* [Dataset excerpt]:
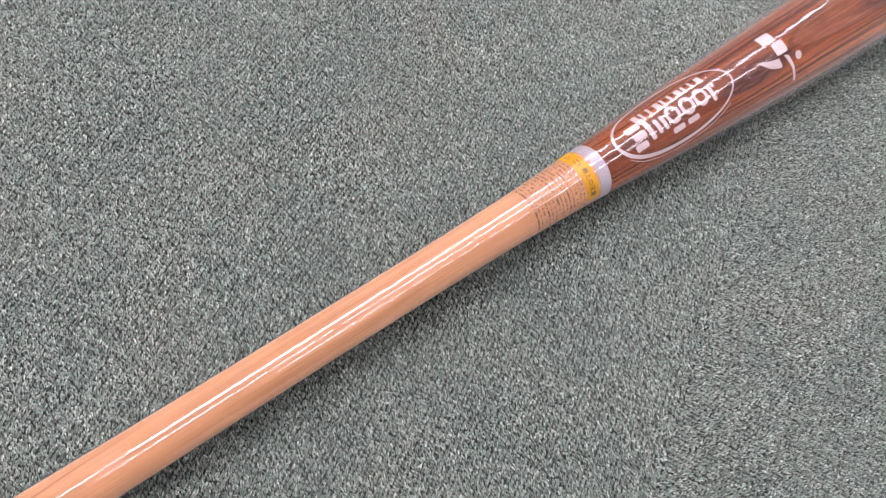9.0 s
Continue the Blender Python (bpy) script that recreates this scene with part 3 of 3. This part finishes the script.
# ---- the warning label: a yellow band and lines of fine dark print on clear film ----
LABEL_OFF = 0.00068
band = part("yellow_band", wrap(flat(rect(-0.0165, 0, 0.0200, 0.0088)), round_it(0.4440, -0.06), LABEL_OFF), YELLOW, bat, "yellow printed warning band")
part("warning_words", wrap(lettering("\u3054\u4f7f\u7528\u4e0a\u306e\u6ce8\u610f", 0.0039, 0.0250), round_it(0.4465, -0.46), LABEL_OFF + 0.0001, 0.0012), INK, band, "dark printed warning heading")
part("warning_triangle", wrap(ellipse_band(0, 0, 0.0024, 0.0024, math.pi / 2, math.pi / 2 + 2 * math.pi, lambda t: 0.0007, 3), round_it(0.4478, -0.755), LABEL_OFF + 0.0001), INK, band)
rng = random.Random(5)
for line in range(14):
    x0 = 0.4415 - 0.00265 * line
    bars = []
    bold = line in (7, 10, 13)
    arc = -0.0150 + (0.0012 if line % 3 else 0)
    stop = 0.0205 - (0.008 * rng.random() if line % 2 else 0)
    while arc < stop:
        w = rng.uniform(0.0004, 0.0008)
        if rng.random() < (0.85 if bold else 0.7):
            h = rng.uniform(0.0010, 0.0014) if bold else rng.uniform(0.0006, 0.0010)
            bars.append(rect(arc, 0, arc + w, h))
        arc += w + rng.choice((0.0003, 0.0003, 0.0004, 0.0012))
    part("print_line", wrap(flats(bars), round_it(x0, 0.0), LABEL_OFF, 0.003), INK if bold else FINE_INK, bat)

# ---- sticker over the knob's end, below the film ----
def end_patch(rows, off):
    """A patch of the knob's shoulder: rows of (phi, x from, x to)."""
    bm = bmesh.new()
    made = [[bm.verts.new(on_bat(a + (b - a) * k / 6, phi, off)) for k in range(7)] for phi, a, b in rows]
    for p, q in zip(made, made[1:]):
        for k in range(6):
            bm.faces.new((p[k], q[k], q[k + 1], p[k + 1]))
    return bm


sticker_rows = [(p, -0.0165, -0.0118 + 0.0012 * math.sin(3.1 * p + 1) + 0.0014 * (0.3 - p) * (p > -0.9)) for p in span(-1.35, 0.42, 36)]
sticker = part("end_sticker", end_patch(sticker_rows, 0.00015), STICKER, bat, "white sticker with pink print")
for a, b, c, d in ((-0.0160, -0.0156, -1.1, -0.1), (-0.0146, -0.0139, -1.0, -0.35), (-0.0128, -0.0121, -0.8, 0.1)):
    part("sticker_print", end_patch([(p, a, b) for p in span(c, d, 20)], 0.00022), PINK_INK, sticker)

# ---- white thread on the carpet ----
def thread(points, thick):
    cu = bpy.data.curves.new("thread", "CURVE")
    cu.dimensions, cu.bevel_depth, cu.bevel_resolution = "3D", thick, 2
    sp = cu.splines.new("BEZIER")
    sp.bezier_points.add(len(points) - 1)
    for b, p in zip(sp.bezier_points, points):
        b.co, b.handle_left_type, b.handle_right_type = p, "AUTO", "AUTO"
    ob = new("thread", cu)
    me = bpy.data.meshes.new_from_object(ob.evaluated_get(bpy.context.evaluated_depsgraph_get()))
    bpy.data.objects.remove(ob)
    me.materials.append(THREAD)
    return new("thread", me)


tagged(thread([(x - 0.0205, y, z) for x, y, z in ((0.1126, -0.0295, 0.0008), (0.1143, -0.0305, 0.0016), (0.1168, -0.0345, 0.0018), (0.1200, -0.0390, 0.0012), (0.1214, -0.0382, 0.0022), (0.1224, -0.0372, 0.0024), (0.1240, -0.0388, 0.0012))], 0.0003), "short bent white thread lying on the carpet", "thread")
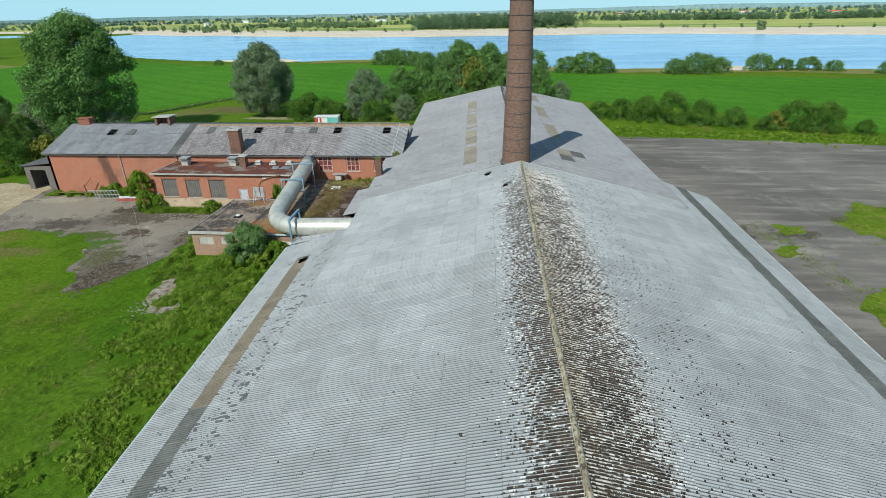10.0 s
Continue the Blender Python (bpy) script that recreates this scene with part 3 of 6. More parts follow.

* [WHAT IS EXPECTED]: Exactly as written, return every line of the listing, but not the pictures.

* [ANSWER TO THE PROBLEM]:
9.0 s
Continue the Blender Python (bpy) script that recreates this scene with part 3 of 3. This part finishes the script.
# ---- the warning label: a yellow band and lines of fine dark print on clear film ----
LABEL_OFF = 0.00068
band = part("yellow_band", wrap(flat(rect(-0.0165, 0, 0.0200, 0.0088)), round_it(0.4440, -0.06), LABEL_OFF), YELLOW, bat, "yellow printed warning band")
part("warning_words", wrap(lettering("\u3054\u4f7f\u7528\u4e0a\u306e\u6ce8\u610f", 0.0039, 0.0250), round_it(0.4465, -0.46), LABEL_OFF + 0.0001, 0.0012), INK, band, "dark printed warning heading")
part("warning_triangle", wrap(ellipse_band(0, 0, 0.0024, 0.0024, math.pi / 2, math.pi / 2 + 2 * math.pi, lambda t: 0.0007, 3), round_it(0.4478, -0.755), LABEL_OFF + 0.0001), INK, band)
rng = random.Random(5)
for line in range(14):
    x0 = 0.4415 - 0.00265 * line
    bars = []
    bold = line in (7, 10, 13)
    arc = -0.0150 + (0.0012 if line % 3 else 0)
    stop = 0.0205 - (0.008 * rng.random() if line % 2 else 0)
    while arc < stop:
        w = rng.uniform(0.0004, 0.0008)
        if rng.random() < (0.85 if bold else 0.7):
            h = rng.uniform(0.0010, 0.0014) if bold else rng.uniform(0.0006, 0.0010)
            bars.append(rect(arc, 0, arc + w, h))
        arc += w + rng.choice((0.0003, 0.0003, 0.0004, 0.0012))
    part("print_line", wrap(flats(bars), round_it(x0, 0.0), LABEL_OFF, 0.003), INK if bold else FINE_INK, bat)

# ---- sticker over the knob's end, below the film ----
def end_patch(rows, off):
    """A patch of the knob's shoulder: rows of (phi, x from, x to)."""
    bm = bmesh.new()
    made = [[bm.verts.new(on_bat(a + (b - a) * k / 6, phi, off)) for k in range(7)] for phi, a, b in rows]
    for p, q in zip(made, made[1:]):
        for k in range(6):
            bm.faces.new((p[k], q[k], q[k + 1], p[k + 1]))
    return bm


sticker_rows = [(p, -0.0165, -0.0118 + 0.0012 * math.sin(3.1 * p + 1) + 0.0014 * (0.3 - p) * (p > -0.9)) for p in span(-1.35, 0.42, 36)]
sticker = part("end_sticker", end_patch(sticker_rows, 0.00015), STICKER, bat, "white sticker with pink print")
for a, b, c, d in ((-0.0160, -0.0156, -1.1, -0.1), (-0.0146, -0.0139, -1.0, -0.35), (-0.0128, -0.0121, -0.8, 0.1)):
    part("sticker_print", end_patch([(p, a, b) for p in span(c, d, 20)], 0.00022), PINK_INK, sticker)

# ---- white thread on the carpet ----
def thread(points, thick):
    cu = bpy.data.curves.new("thread", "CURVE")
    cu.dimensions, cu.bevel_depth, cu.bevel_resolution = "3D", thick, 2
    sp = cu.splines.new("BEZIER")
    sp.bezier_points.add(len(points) - 1)
    for b, p in zip(sp.bezier_points, points):
        b.co, b.handle_left_type, b.handle_right_type = p, "AUTO", "AUTO"
    ob = new("thread", cu)
    me = bpy.data.meshes.new_from_object(ob.evaluated_get(bpy.context.evaluated_depsgraph_get()))
    bpy.data.objects.remove(ob)
    me.materials.append(THREAD)
    return new("thread", me)


tagged(thread([(x - 0.0205, y, z) for x, y, z in ((0.1126, -0.0295, 0.0008), (0.1143, -0.0305, 0.0016), (0.1168, -0.0345, 0.0018), (0.1200, -0.0390, 0.0012), (0.1214, -0.0382, 0.0022), (0.1224, -0.0372, 0.0024), (0.1240, -0.0388, 0.0012))], 0.0003), "short bent white thread lying on the carpet", "thread")
10.0 s
Continue the Blender Python (bpy) script that recreates this scene with part 3 of 6. More parts follow.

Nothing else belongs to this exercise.